Children play in the streets of the settlement of Gvaot on Sept. 2. Two days earlier the Israeli government declared part of the settlement, located near the West Bank city of Bethlehem, as state land.
(Miriam Alster/Flash 90)
TEL AVIV — In the days after the war in Gaza concluded, Israeli Prime Minister Benjamin Netanyahu appeared to bear left.
He spoke of a “possible diplomatic horizon” for Israel on Aug. 27 and suggested a return to Israeli-Palestinian peace talks. Reports emerged that Netanyahu had met secretly in Amman with Palestinian Authority President Mahmoud Abbas.
But on Sunday he took a sharp right turn, seizing nearly 1,000 acres in the West Bank as state land near the Etzion settlement bloc. The move is a prerequisite for settlement expansion and prohibits Palestinians from using the land for building or agriculture.
According to Israeli reports, the government seized the land in response to the nearby kidnapping and murder of three Israeli teens in June.
The land seizure — Israel’s largest in decades — drew condemnation from the Israeli left and from the international community. The U.S. State Department said it was “counterproductive” for the peace process. In a statement, the left-wing NGO Peace Now called the move “proof that Prime Minister Netanyahu does not aspire for a new ‘Diplomatic Horizon.’”
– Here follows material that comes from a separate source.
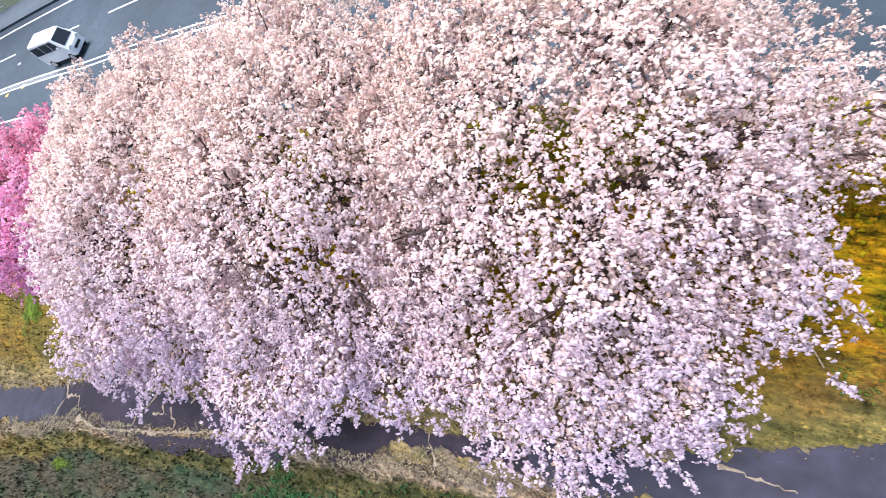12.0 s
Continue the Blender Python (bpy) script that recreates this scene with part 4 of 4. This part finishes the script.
def wheel(parent, x, y, r=0.29, w=0.18):
    bm = bmesh.new()
    bmesh.ops.create_cone(bm, cap_ends=True, segments=24, radius1=r, radius2=r, depth=w, matrix=Matrix.Translation((x, y, r)) @ Matrix.Rotation(math.pi / 2, 4, "X"))
    bmesh.ops.bevel(bm, geom=[e for e in bm.edges if len(e.link_faces) == 2 and e.calc_face_angle() > 1], offset=0.03, segments=2, affect="EDGES")
    t = part("wheel", bm, RUBBER, parent, "black tyre")
    bm = bmesh.new()
    bmesh.ops.create_cone(bm, cap_ends=True, segments=18, radius1=r * 0.62, radius2=r * 0.62, depth=w + 0.02, matrix=Matrix.Translation((x, y, r)) @ Matrix.Rotation(math.pi / 2, 4, "X"))
    part("rim", bm, STEEL, t, "silver rim")


def shell(profile, width, top_in, bevel=0.05):
    """A body swept from a side profile [(x, z)], its upper points drawn in by top_in."""
    zmax = max(z for _, z in profile)
    zmid = 0.55 * zmax
    bm = bmesh.new()
    sides = []
    for s in (-1, 1):
        sides.append([bm.verts.new((x, s * (width / 2 - (top_in * max(0, (z - zmid) / (zmax - zmid)))), z)) for x, z in profile])
    n = len(profile)
    for i in range(n):
        j = (i + 1) % n
        bm.faces.new((sides[0][i], sides[0][j], sides[1][j], sides[1][i]))
    bm.faces.new(sides[0][::-1])
    bm.faces.new(sides[1])
    bmesh.ops.recalc_face_normals(bm, faces=bm.faces)
    bmesh.ops.bevel(bm, geom=list(bm.edges), offset=bevel, segments=3, affect="EDGES")
    return bm


def panel(corners, thick=0.012):
    """A thin slab on four corners, pushed out along its normal."""
    bm = bmesh.new()
    a = [bm.verts.new(c) for c in corners]
    f = bm.faces.new(a)
    f.normal_update()
    nrm = f.normal.copy()
    r = bmesh.ops.extrude_face_region(bm, geom=[f])
    bmesh.ops.translate(bm, vec=nrm * thick, verts=[v for v in r["geom"] if isinstance(v, bmesh.types.BMVert)])
    bmesh.ops.recalc_face_normals(bm, faces=bm.faces)
    return bm


def small_van(x, o, line):
    r = float(bent(line, x)) + o
    a = arc_at(x, r)
    px, py = on_arc(r, a)
    e = base_at("small_van", px, py, ROAD_Z, -a)
    tagged(e, "white boxy microvan driving on the far lane", "van")
    part("body", shell([(-1.68, 0.30), (1.66, 0.30), (1.70, 0.75), (1.52, 0.98), (1.02, 1.72), (-1.45, 1.78), (-1.68, 1.00)], 1.47, 0.10), VANWHITE, e, smooth=False)
    part("windscreen", panel([(1.50, -0.60, 1.04), (1.50, 0.60, 1.04), (1.10, 0.55, 1.62), (1.10, -0.55, 1.62)]), GLASS, e, "dark windscreen")
    part("rear_window", panel([(-1.66, 0.58, 1.08), (-1.66, -0.58, 1.08), (-1.52, -0.54, 1.60), (-1.52, 0.54, 1.60)]), GLASS, e, "dark rear window")
    for s in (-1, 1):
        for x0, x1 in ((-1.45, -0.55), (-0.48, 0.35), (0.42, 1.12)):
            x2 = x1 if x1 < 1 else 0.92
            q = [(x0, s * 0.722, 1.06), (x1, s * 0.722, 1.06), (x2, s * 0.655, 1.60), (x0, s * 0.655, 1.60)]
            part("side_window", panel(q if s < 0 else q[::-1]), GLASS, e, "dark side window")
        part("headlamp", boxed((0.06, 0.30, 0.18), (1.67, s * 0.52, 0.80), 0, 0.02), LAMPCLEAR, e, "clear headlamp")
        part("tail_lamp", boxed((0.05, 0.10, 0.34), (-1.68, s * 0.64, 0.85), 0, 0.015), LAMPRED, e, "red tail lamp")
        part("mirror", boxed((0.10, 0.16, 0.18), (1.05, s * 0.82, 1.12), 0, 0.03), VANWHITE, e)
        for wx in (-1.05, 1.12):
            wheel(e, wx, s * 0.66)
    part("grille", boxed((0.03, 0.75, 0.14), (1.70, 0, 0.56), 0, 0.01), HOLLOW, e, "dark grille")
    part("bumper", boxed((0.12, 1.40, 0.20), (1.66, 0, 0.38), 0, 0.04), VANWHITE, e)
    part("number_plate", boxed((0.02, 0.33, 0.16), (1.735, 0, 0.40), 0, 0.004), LAMPCLEAR, e, "blank pale plate")


small_van(17.8, 1.35, R_MID)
“Israel is trying to be territorially maximalist in the area and to deny territorial contiguity to the Palestinians,” said Hagit Ofran, the head of Peace Now’s Settlement Watch. “The message of this act is clear: The inclination of Israel is not to peace and compromise but to continuation of settlement.”
But some experts said that though the move hurts Israel diplomatically, critics overstate its importance on the ground. The area is a strip of land
adjacent to the West Bank that Israel intends to keep under any peace deal. Declaring it state land was, they said, a way for Netanyahu to placate his
allies on the right after opposing their suggestion to depose Hamas during the Gaza war.
“I think it falls in a certain pattern,” said Michael Oren, Israel’s former ambassador to the United States. “The government does something that is unpalatable to the right wing, whether it be making concessions in the peace process or, in this case, agreeing to a cease-fire in Gaza, and then it attempts to palliate the right by building in Judea and Samaria or, in this case, reclassifying land.”
According to Maj. Guy Inbar, spokesman for the Israel Defense Forces’ Coordinator of Government Activities in the Territories, the seizure is only the first step toward a potential settlement expansion.
Palestinians who claim the land have 45 days to challenge the decision in Israel’s courts. If the appeals fail, the government still has to make an additional decision to legalize building there before any construction can begin.
An illegal Israeli settlement outpost, Gvaot, already sits on a portion of the land. Several surrounding Palestinian villages, according to Ofran, have laid claim to the land. But Inbar said an Israeli investigation found the land has not been used for decades.
Netanyahu has backtracked before on settlement expansion plans following international criticism. In 2012, Netanyahu announced Israel’s intention to build in an area known as E1, which sits between the Palestinian cities of Bethlehem and Ramallah, as well as between Jerusalem and the Israeli settlement of Maale Adumim. The United States opposed the plan, and nearly two years later the land sits empty.
But Sunday’s seizure does prohibit Palestinian use of the land. And Israeli politicians and commentators have criticized Netanyahu for alienating Abbas and Israel’s allies just as the sides could have restarted peace talks following the Gaza cease-fire agreement.
“[The] announcement, which wasn’t brought to the Cabinet, regarding 900 acres of land for building in the Etzion bloc harms the State of Israel,” Israeli Finance Minister Yair Lapid of the centrist Yesh Atid party said Tuesday in a speech. “Maintaining the support of the world was already challenging, so why was it so urgent to create another crisis with the United States and the world?”
Meanwhile, the future of peace talks remains unclear. Negotiations ended in April after nine months as Israel reneged on a scheduled release of Palestinian prisoners. Abbas responded by applying for Palestinian accession to a range of international treaties, and talks collapsed as Abbas formed a unity government with Hamas.
According to reports, Abbas said he won’t return to talks unless Israel proposes a border in their initial stage. Should Israel refuse, Abbas reportedly plans to turn to the United Nations Security Council to call for an Israeli West Bank pullout.
Palestinian officials also threatened recently to apply for membership to the International Criminal Court, which could allow the Palestinian Authority to sue Israel for settlement building and allegedly violating Palestinian rights. But Abbas has yet to submit the application.
“Given that there’s no negotiations, trust with the P.A. and Abbas is not at a premium,” said Jonathan Rynhold, a senior research associate at Bar-Ilan University’s Begin-Sadat Center for Strategic Studies. “If [Netanyahu] offers a fairly generous territorial offer, this will be irrelevant.”